En observant les radios cérébrales des participants, les chercheurs ont également remarqué qu’une image basique suffisait à entraîner une émotion liée à une activité dans le cortex visuel du cerveau. "Nos cerveaux les reconnaissent (les émotions, NDLR), les catégorisent et y répondent très tôt", s’enthousiasme Tog Wager. Ainsi donc, ce que nous voyons, même brièvement pourrait avoir un impact plus important sur nos émotions que ce que à quoi on pourrait s'attendre. 

"Beaucoup de gens s’imaginent que les humains évaluent leur environnement d’une certaine manière et que les émotions découlent de systèmes cérébraux plus anciens, comme le système limbique", renchérit Philip Kragel, co-auteur de l’étude, attaché de recherche postdoctoral à l'Institut des sciences cognitives. "Nous avons découvert que le cortex visuel lui-même joue également un rôle important dans la façon de gérer et de percevoir l’émotion", développe-t-il.
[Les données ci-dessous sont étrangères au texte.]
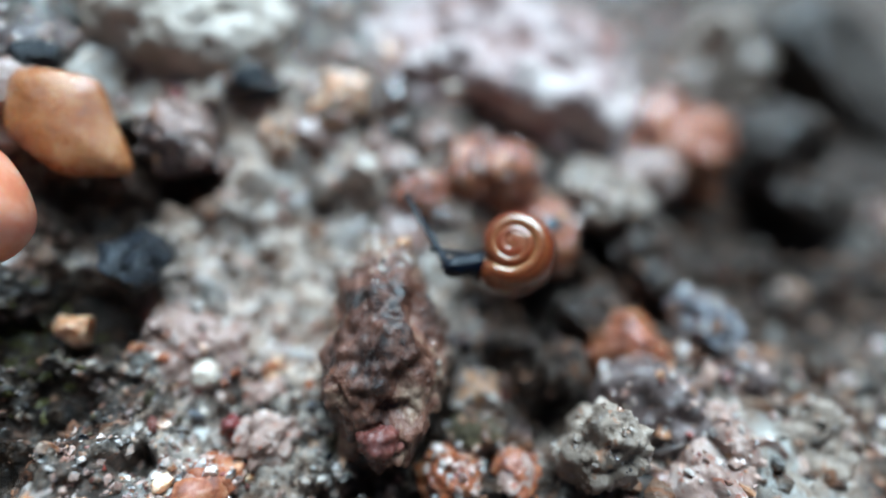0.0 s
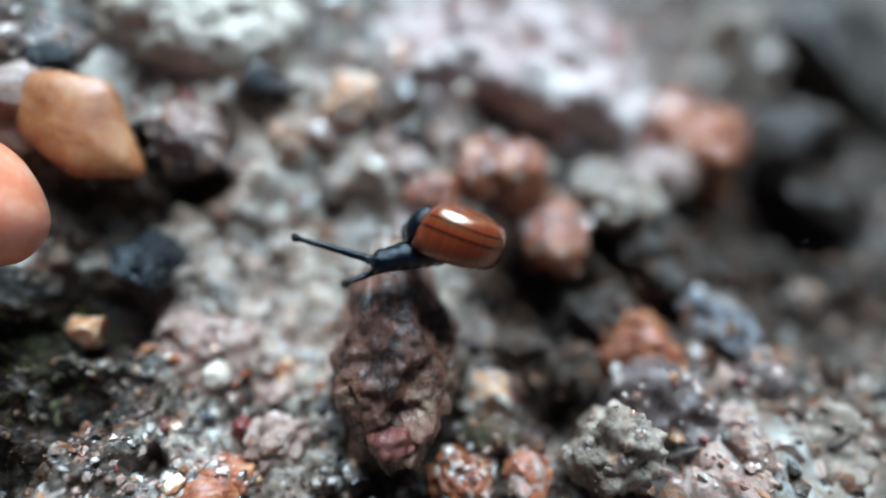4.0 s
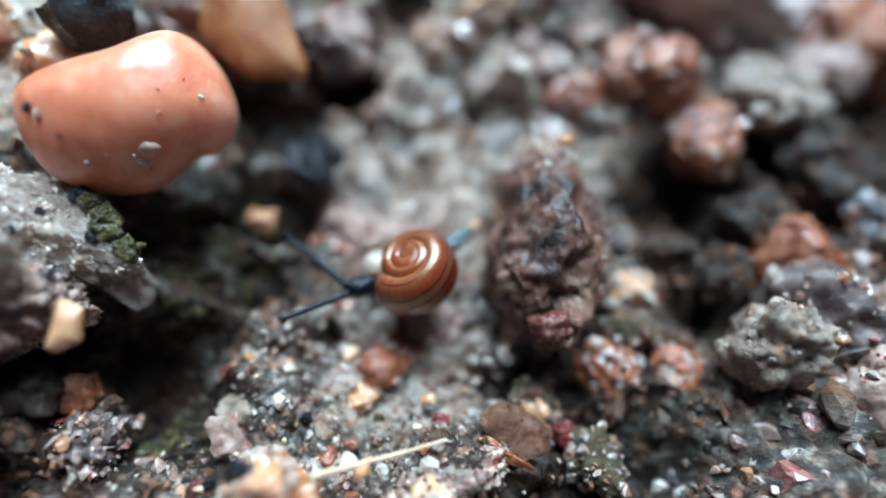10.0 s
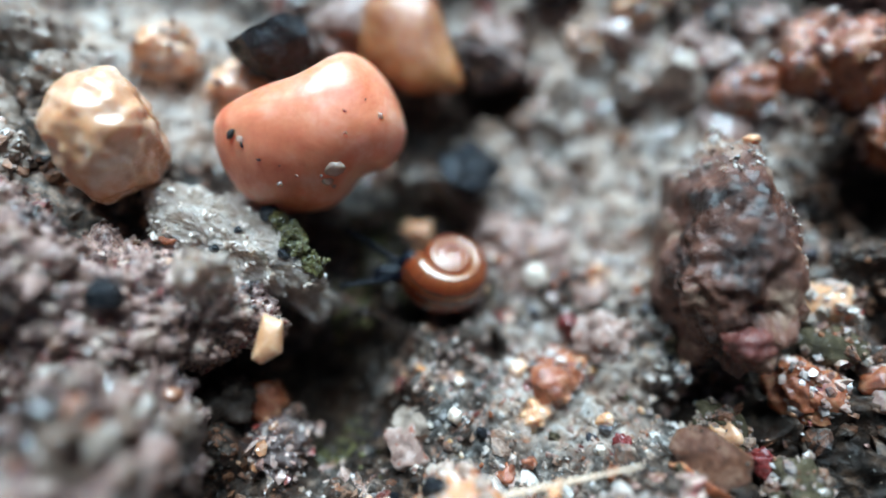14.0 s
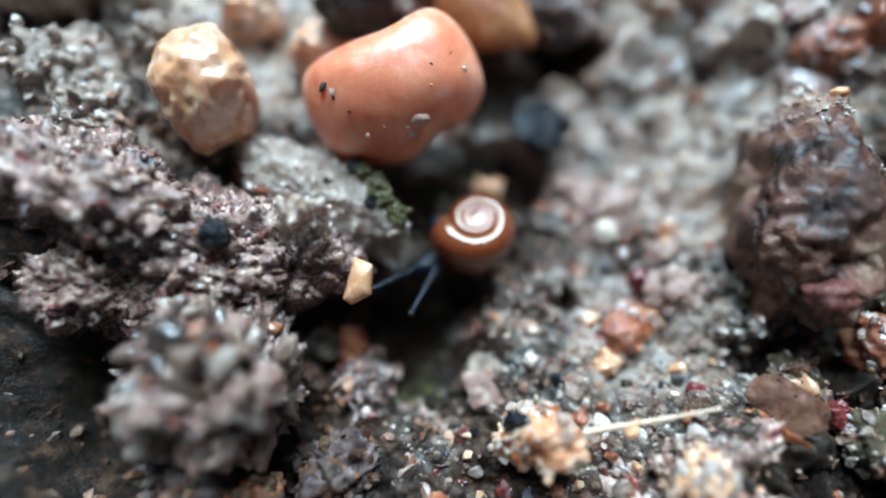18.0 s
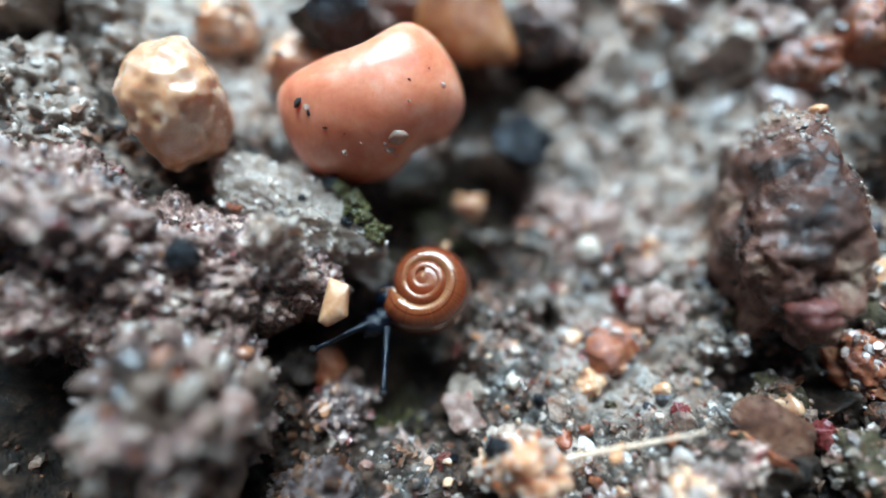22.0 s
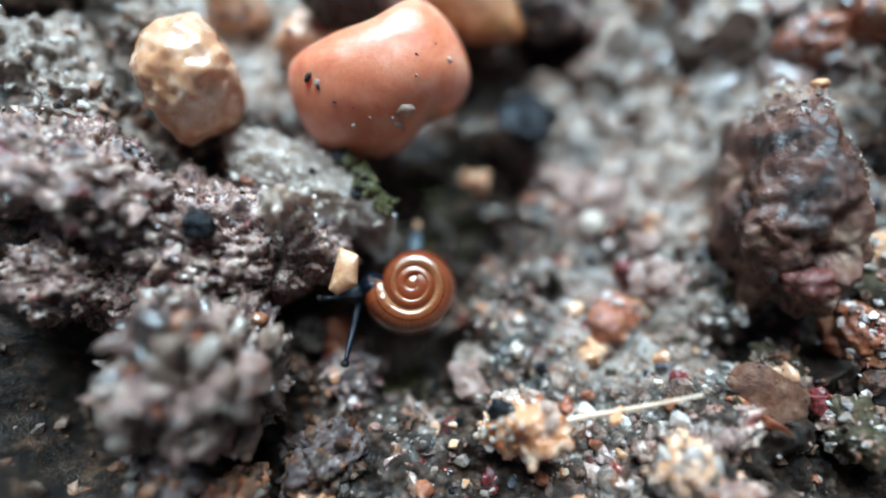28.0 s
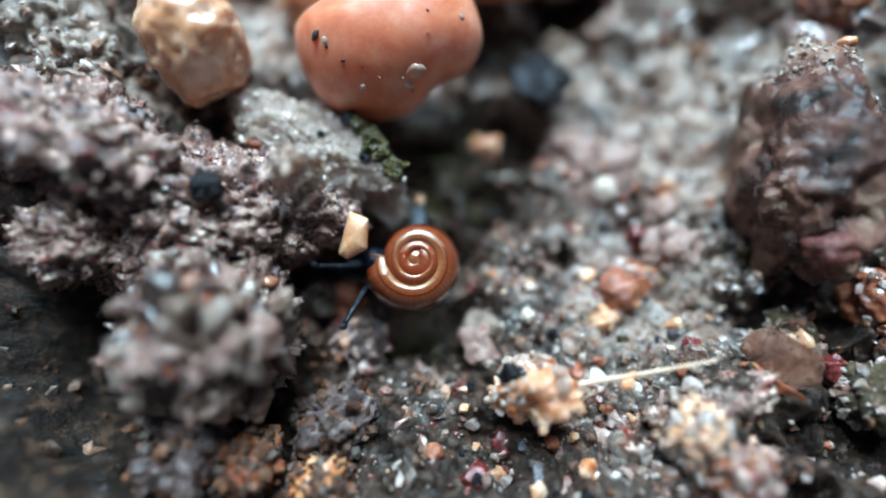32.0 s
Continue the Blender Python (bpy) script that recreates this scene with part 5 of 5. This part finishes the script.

Ainsi, à terme, des systèmes comme EmoNet pourraient être utilisés pour aider les gens à filtrer numériquement les images négatives ou à en trouver des positives. Ils pourraient également aider à améliorer les interactions entre ordinateur et humain et à faire avancer la recherche sur les émotions, avancent les chercheurs. Et de conclure : "Ce que vous voyez peut faire une grande différence dans votre vie émotionnelle".